[BEGIN LISTING]

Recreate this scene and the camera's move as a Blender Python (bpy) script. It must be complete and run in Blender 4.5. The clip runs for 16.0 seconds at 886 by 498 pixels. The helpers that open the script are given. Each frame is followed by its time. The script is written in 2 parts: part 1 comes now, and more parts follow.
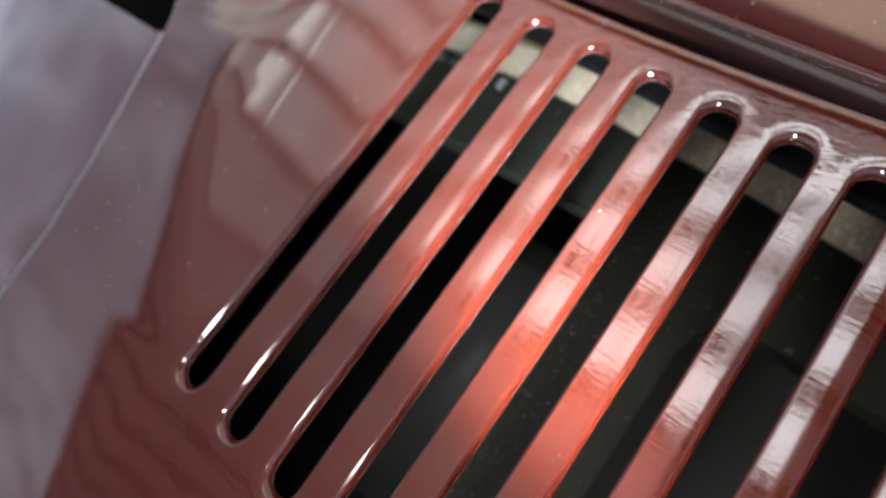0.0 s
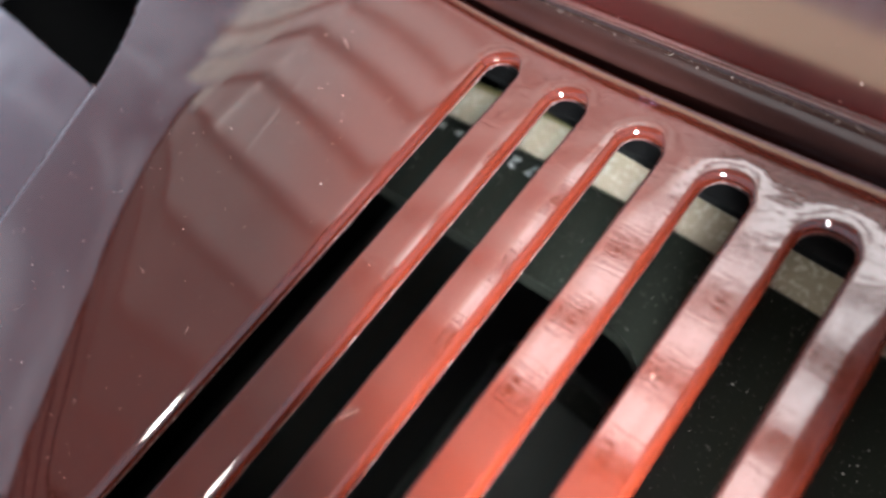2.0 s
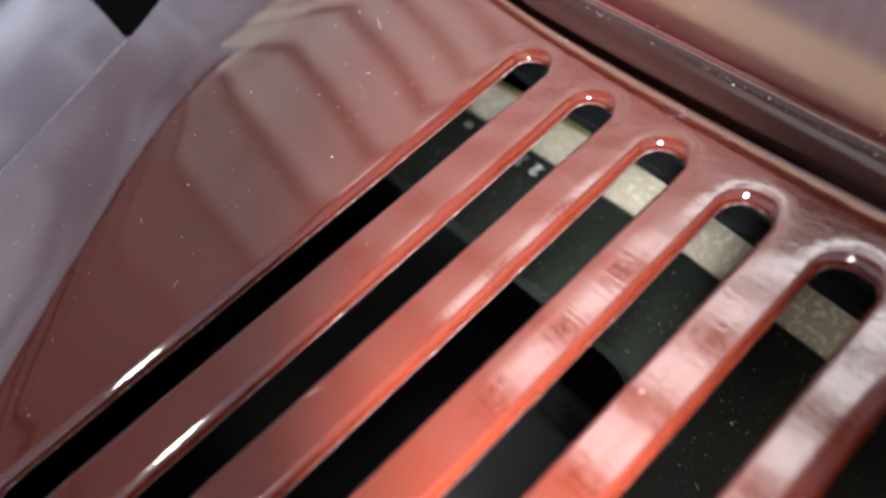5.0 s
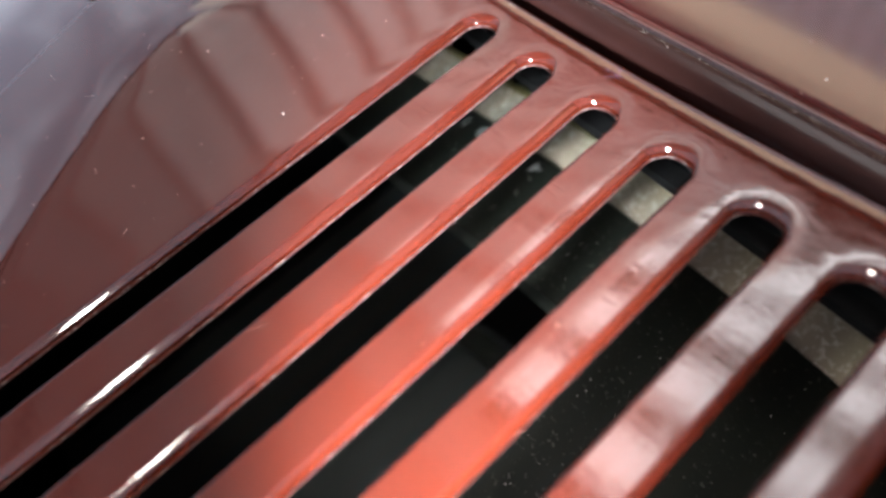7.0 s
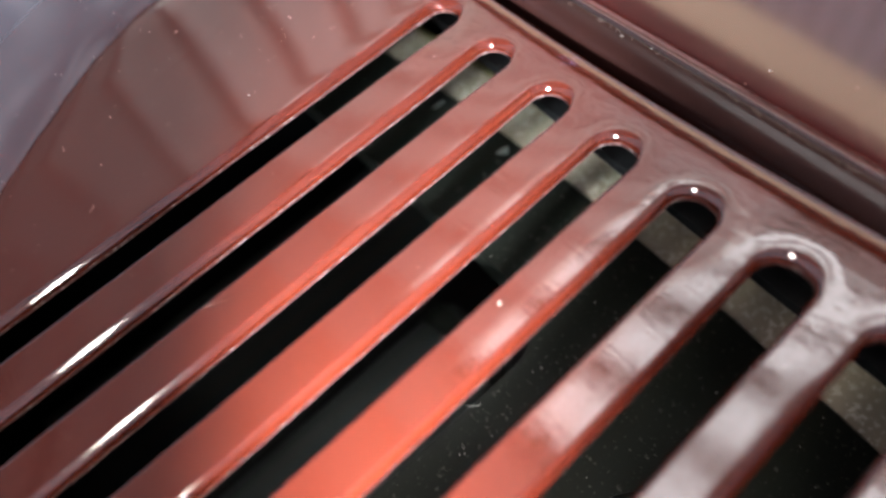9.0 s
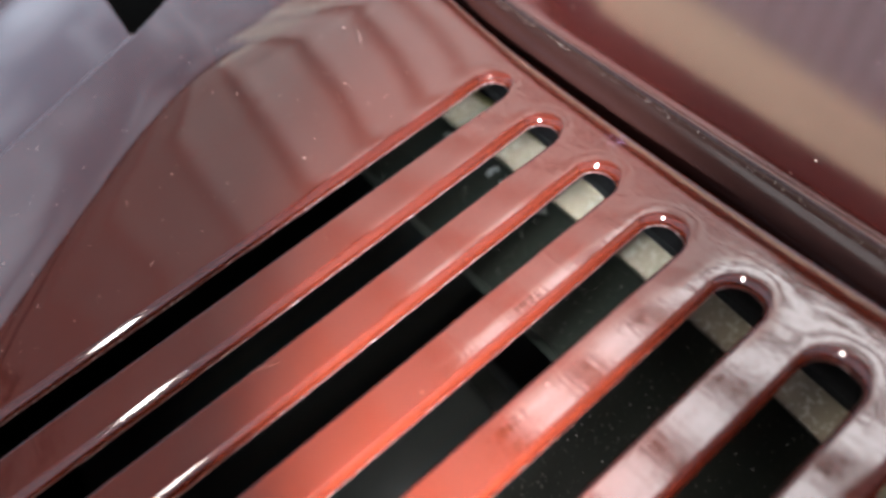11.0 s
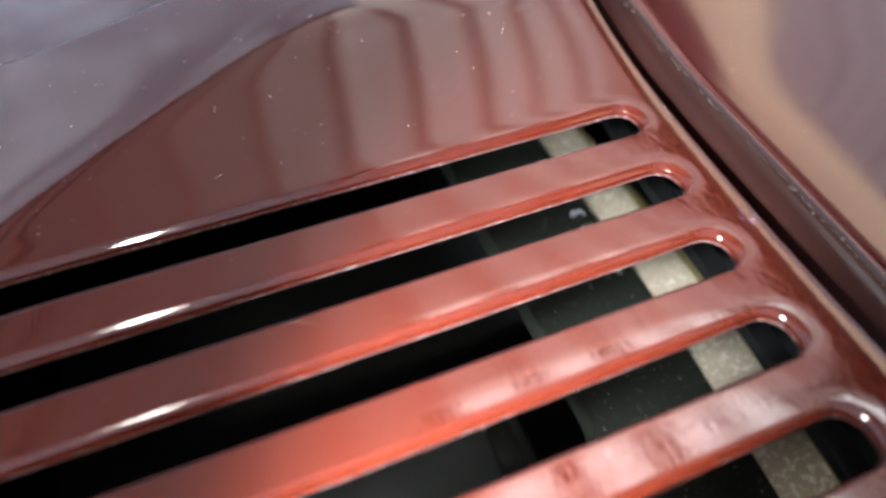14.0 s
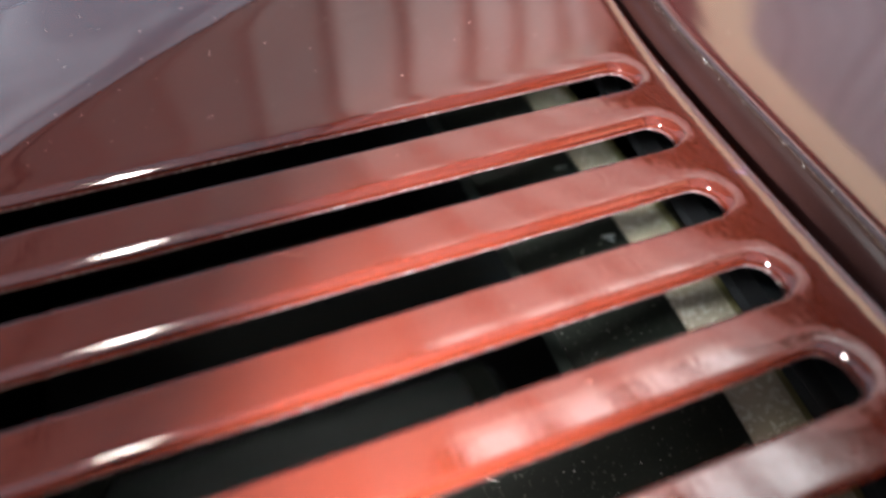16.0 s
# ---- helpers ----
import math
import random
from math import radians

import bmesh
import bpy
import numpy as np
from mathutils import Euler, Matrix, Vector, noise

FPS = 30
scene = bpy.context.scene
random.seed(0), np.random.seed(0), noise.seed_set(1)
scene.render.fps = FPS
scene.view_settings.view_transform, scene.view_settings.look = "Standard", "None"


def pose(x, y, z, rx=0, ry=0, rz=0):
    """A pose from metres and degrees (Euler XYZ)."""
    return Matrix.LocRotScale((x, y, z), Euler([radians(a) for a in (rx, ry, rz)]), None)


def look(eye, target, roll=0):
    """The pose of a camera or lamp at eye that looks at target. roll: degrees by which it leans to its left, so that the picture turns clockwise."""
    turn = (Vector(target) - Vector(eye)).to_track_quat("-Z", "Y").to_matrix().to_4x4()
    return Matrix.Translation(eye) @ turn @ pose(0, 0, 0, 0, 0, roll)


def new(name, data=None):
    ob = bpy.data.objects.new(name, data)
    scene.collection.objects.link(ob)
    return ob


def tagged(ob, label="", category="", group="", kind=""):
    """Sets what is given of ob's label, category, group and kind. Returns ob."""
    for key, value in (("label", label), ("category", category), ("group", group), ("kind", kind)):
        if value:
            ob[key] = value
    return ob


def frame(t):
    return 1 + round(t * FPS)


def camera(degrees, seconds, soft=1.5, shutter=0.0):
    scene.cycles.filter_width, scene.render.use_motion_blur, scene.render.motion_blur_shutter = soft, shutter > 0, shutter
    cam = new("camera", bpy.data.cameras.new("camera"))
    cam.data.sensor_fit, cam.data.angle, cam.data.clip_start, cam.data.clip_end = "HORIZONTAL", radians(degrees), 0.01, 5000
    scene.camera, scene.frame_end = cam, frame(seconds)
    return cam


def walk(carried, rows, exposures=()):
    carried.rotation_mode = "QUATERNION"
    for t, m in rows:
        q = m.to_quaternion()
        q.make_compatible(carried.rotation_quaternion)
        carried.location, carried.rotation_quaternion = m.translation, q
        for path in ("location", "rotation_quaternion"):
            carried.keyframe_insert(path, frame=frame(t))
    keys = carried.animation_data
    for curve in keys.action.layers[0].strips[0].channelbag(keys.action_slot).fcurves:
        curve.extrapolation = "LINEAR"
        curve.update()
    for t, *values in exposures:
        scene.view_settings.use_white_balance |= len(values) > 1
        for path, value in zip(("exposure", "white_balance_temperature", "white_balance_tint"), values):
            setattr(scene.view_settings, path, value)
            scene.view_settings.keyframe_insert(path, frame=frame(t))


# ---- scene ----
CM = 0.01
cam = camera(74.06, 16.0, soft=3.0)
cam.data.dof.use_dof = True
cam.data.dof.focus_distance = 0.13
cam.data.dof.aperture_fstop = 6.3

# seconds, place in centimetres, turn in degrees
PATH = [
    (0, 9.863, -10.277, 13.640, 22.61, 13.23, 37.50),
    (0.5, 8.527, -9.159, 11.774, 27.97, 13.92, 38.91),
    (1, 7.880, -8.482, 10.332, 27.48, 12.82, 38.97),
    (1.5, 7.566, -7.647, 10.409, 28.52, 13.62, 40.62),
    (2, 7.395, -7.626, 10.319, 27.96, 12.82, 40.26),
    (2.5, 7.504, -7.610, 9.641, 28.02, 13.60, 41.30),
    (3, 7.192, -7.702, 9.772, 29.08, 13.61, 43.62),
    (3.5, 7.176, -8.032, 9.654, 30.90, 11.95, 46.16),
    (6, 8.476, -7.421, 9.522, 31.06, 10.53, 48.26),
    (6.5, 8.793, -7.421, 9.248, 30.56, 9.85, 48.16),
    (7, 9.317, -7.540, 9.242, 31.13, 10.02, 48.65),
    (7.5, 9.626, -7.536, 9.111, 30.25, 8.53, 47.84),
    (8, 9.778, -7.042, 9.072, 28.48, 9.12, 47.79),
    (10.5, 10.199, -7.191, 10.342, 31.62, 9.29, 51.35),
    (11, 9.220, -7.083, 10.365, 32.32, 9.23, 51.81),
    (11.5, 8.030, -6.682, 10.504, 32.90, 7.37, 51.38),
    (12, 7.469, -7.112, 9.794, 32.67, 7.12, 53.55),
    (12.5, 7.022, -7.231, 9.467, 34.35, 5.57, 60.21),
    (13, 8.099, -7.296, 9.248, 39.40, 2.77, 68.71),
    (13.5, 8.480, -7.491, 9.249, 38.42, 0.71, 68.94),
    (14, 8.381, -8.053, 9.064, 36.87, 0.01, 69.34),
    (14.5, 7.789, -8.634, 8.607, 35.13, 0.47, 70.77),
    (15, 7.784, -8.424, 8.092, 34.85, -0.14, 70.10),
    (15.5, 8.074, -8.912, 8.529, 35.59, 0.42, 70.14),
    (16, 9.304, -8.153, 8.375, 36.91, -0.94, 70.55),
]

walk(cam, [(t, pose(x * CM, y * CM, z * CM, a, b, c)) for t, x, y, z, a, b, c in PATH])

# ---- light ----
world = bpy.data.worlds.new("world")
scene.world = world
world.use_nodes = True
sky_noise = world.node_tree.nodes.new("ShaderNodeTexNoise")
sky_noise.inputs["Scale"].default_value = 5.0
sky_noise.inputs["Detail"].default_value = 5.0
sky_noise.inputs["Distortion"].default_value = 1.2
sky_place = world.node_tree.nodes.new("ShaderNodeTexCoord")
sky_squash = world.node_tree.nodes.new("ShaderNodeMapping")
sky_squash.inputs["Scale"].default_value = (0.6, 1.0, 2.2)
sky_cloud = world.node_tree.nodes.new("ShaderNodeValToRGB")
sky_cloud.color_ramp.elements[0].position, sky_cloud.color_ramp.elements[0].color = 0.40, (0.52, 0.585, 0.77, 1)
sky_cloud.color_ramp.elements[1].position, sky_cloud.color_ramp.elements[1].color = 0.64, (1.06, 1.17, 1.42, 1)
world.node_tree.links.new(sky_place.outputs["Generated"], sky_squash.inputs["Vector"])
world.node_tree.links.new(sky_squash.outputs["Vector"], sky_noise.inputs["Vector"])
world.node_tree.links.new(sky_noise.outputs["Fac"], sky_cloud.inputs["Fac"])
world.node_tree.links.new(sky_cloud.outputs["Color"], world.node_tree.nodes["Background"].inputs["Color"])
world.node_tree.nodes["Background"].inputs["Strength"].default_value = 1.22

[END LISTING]
[BEGIN LISTING]

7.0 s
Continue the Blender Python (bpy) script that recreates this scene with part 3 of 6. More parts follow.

[END LISTING]
[BEGIN LISTING]

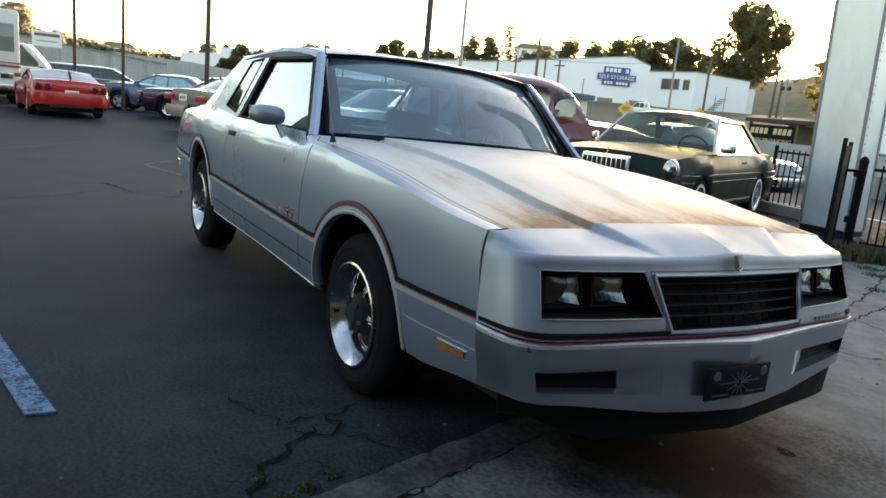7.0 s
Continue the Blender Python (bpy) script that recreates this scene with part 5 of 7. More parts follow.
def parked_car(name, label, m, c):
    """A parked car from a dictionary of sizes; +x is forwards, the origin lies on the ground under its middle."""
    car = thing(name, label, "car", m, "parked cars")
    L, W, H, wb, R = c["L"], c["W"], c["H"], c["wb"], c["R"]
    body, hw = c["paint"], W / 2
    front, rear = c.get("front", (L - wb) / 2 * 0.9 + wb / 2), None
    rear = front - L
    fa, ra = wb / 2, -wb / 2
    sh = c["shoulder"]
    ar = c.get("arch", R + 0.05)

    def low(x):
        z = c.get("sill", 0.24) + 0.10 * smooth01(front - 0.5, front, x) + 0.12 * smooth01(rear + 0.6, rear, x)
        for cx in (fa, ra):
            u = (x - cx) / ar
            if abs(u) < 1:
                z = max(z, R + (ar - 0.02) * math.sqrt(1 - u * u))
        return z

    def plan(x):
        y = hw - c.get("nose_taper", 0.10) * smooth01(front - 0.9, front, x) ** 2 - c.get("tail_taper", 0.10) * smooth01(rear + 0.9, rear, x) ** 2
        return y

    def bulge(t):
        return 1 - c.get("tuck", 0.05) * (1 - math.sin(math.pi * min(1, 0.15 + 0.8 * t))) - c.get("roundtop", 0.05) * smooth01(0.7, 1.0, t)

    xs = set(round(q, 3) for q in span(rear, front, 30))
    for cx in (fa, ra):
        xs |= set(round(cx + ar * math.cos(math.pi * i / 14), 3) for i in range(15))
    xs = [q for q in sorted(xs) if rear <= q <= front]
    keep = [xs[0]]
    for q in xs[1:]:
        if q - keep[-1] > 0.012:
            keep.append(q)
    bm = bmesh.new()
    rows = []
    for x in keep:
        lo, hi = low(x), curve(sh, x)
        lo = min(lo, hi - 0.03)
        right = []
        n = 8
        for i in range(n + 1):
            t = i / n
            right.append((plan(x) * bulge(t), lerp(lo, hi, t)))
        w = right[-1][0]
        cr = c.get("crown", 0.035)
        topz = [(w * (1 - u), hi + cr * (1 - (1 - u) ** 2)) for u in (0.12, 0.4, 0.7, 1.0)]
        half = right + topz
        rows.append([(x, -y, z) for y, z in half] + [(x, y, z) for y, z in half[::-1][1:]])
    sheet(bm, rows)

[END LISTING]

» **SET EXERCISE**: Your task is to extract exactly the lines starting at the line with "for t, m in" and ending at the line with "for path in", including both ends, and no other lines.

» **TASK OUTPUT**:
    for t, m in rows:
        q = m.to_quaternion()
        q.make_compatible(carried.rotation_quaternion)
        carried.location, carried.rotation_quaternion = m.translation, q
        for path in ("location", "rotation_quaternion"):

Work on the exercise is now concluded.